Using different transformations on different input columns

What is the canonical way of applying different transformations on different columns of a dataset. From the docs:

n_samples = 10
n_features = 3
n_tasks = 1
ids = np.arange(n_samples)
X = np.random.rand(n_samples, n_features)
y = np.random.rand(n_samples, n_tasks)
w = np.ones((n_samples, n_tasks))
dataset = dc.data.NumpyDataset(X, y, w, ids)
transformer = dc.trans.NormalizationTransformer(transform_X=True, dataset=dataset)
dataset = transformer.transform(dataset)

dataset.X has three columns and the above code transforms dataset.X but what if one needs to apply a different transformation for each column of the input.

Good question, I don’t know if we have a good API for this at present. If I were doing it, I might split into three different datasets, apply the transformations and then rejoin back.

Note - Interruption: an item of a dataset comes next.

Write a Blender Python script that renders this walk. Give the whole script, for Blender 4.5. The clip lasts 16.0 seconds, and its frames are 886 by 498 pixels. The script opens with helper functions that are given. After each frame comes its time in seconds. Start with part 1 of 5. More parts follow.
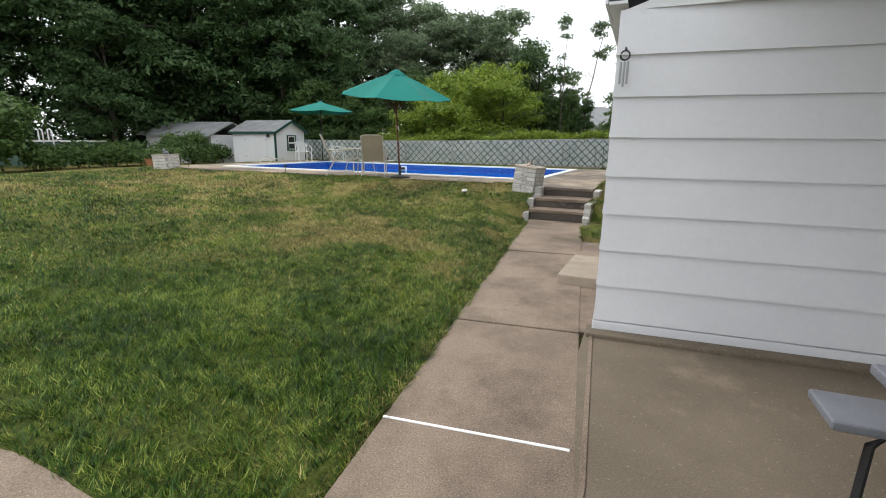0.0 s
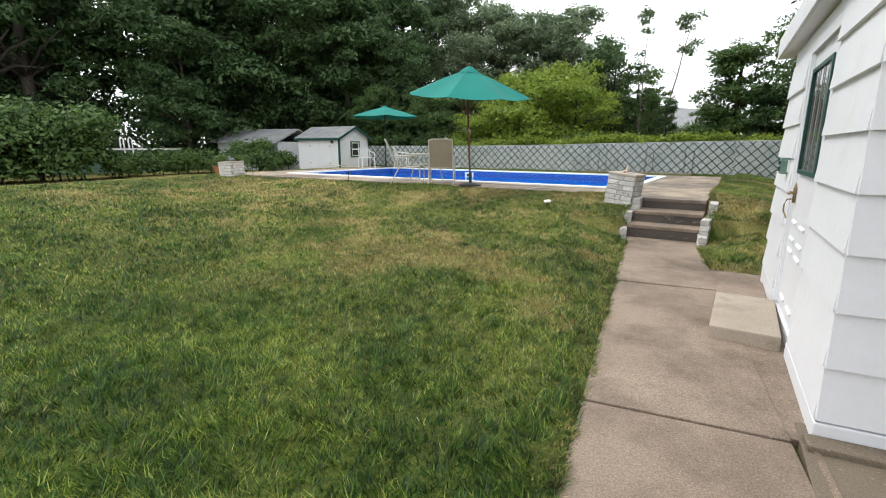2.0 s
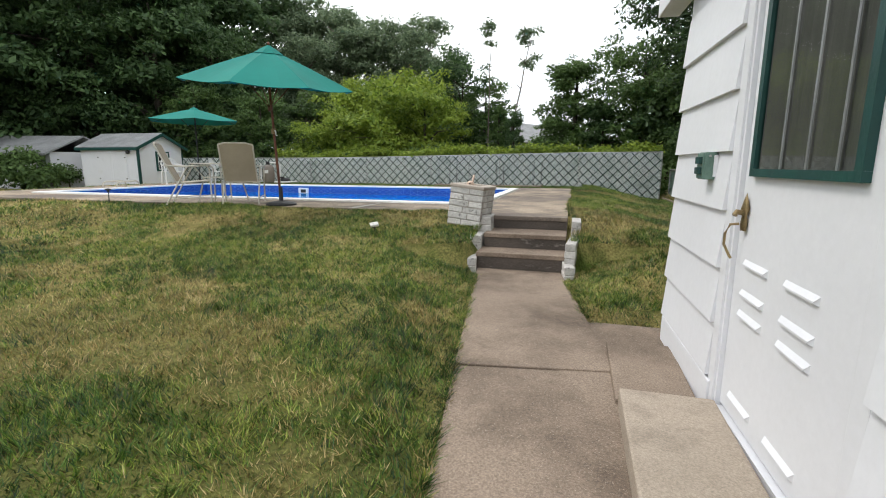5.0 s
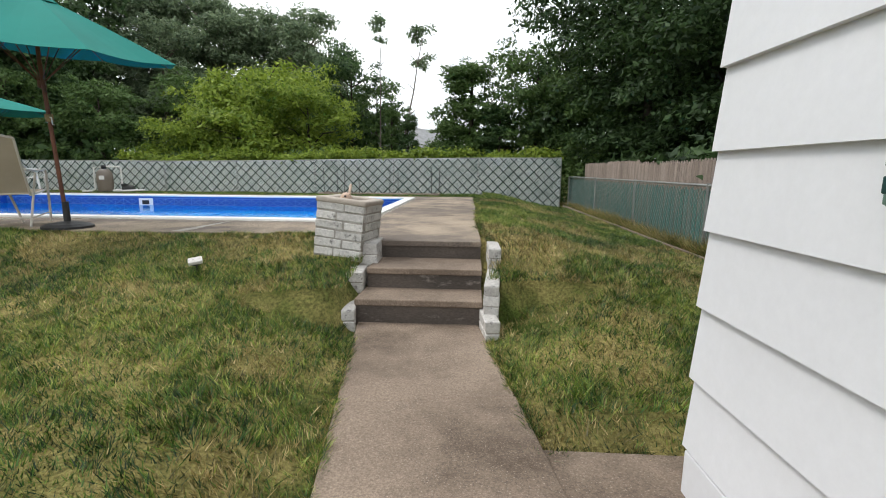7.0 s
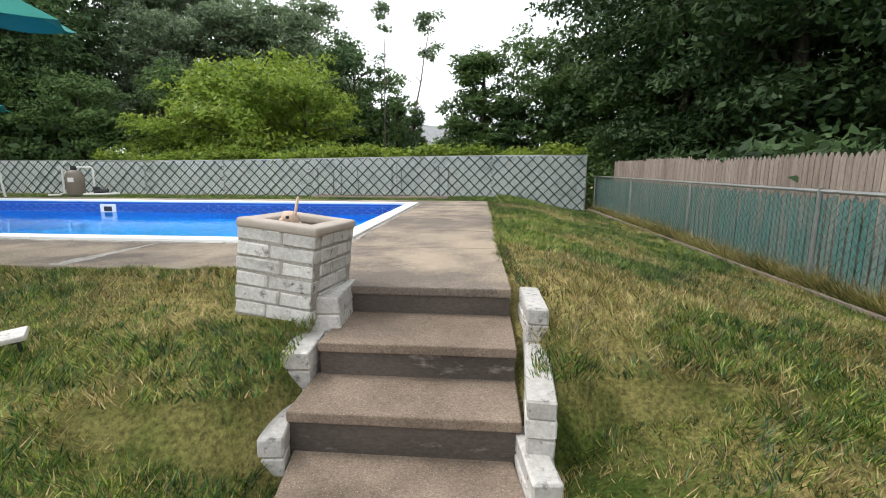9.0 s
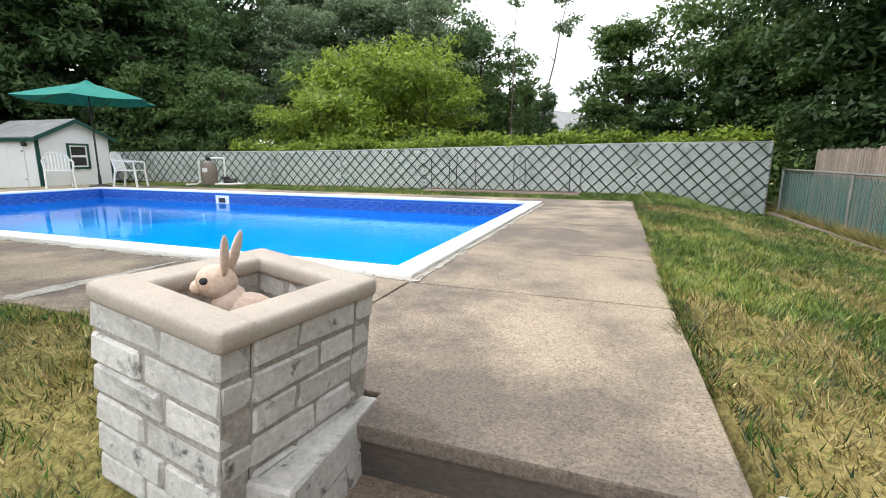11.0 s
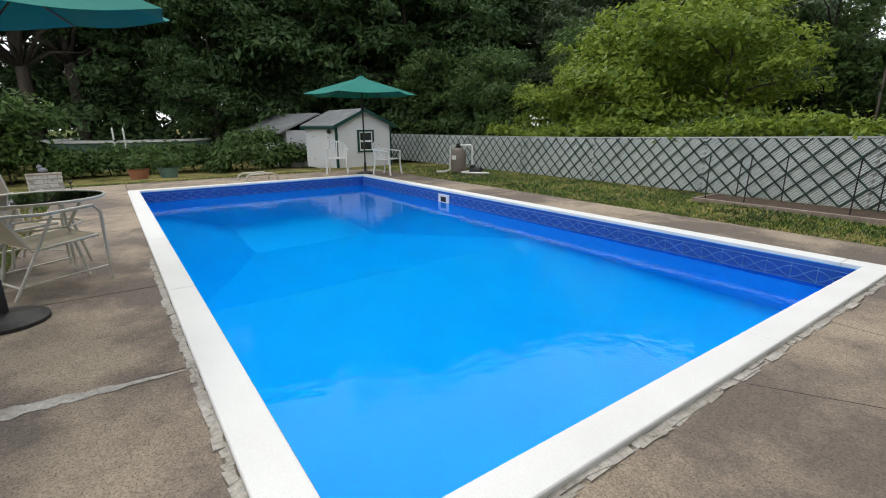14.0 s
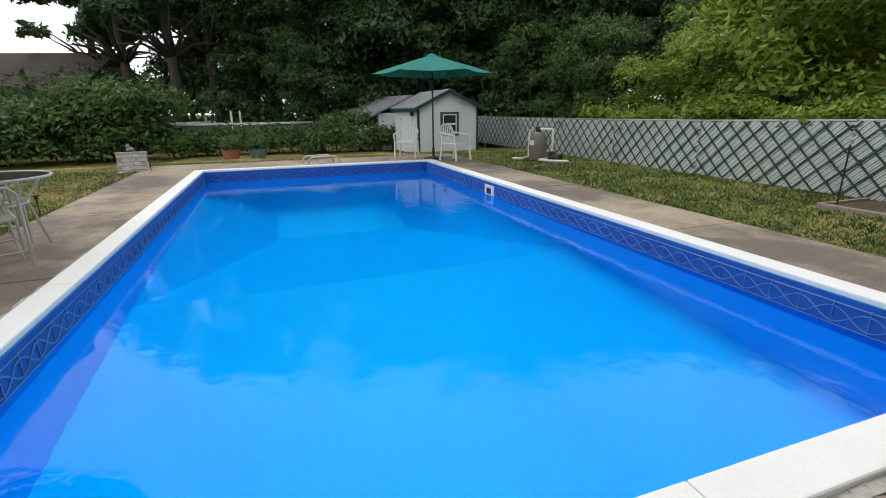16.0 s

It’s a bit kludgy but should do what you’re looking for.

Yes, I was thinking about a combination of a dictionary and the merge method for datasets but the source code has the axis hard coded as 0 (i.e. the concatenation works on samples).

Maybe making adding an axis argument to merge would be worth considering.

This might be useful! The tricky thing is you would have to handle merges (say if two datasets have the same datapoints but in different orders, would the method be responsible for merging intelligently?)

Good point. One issue here is that we’re handling numpy arrays. If we have pandas dataframes, we can always use the index column as the basis of all kinds of joins.

Perhaps a decorator based implementation might help to perform a join if the input is in the form of pandas frames but I have a feeling that would require changes all along the pipeline.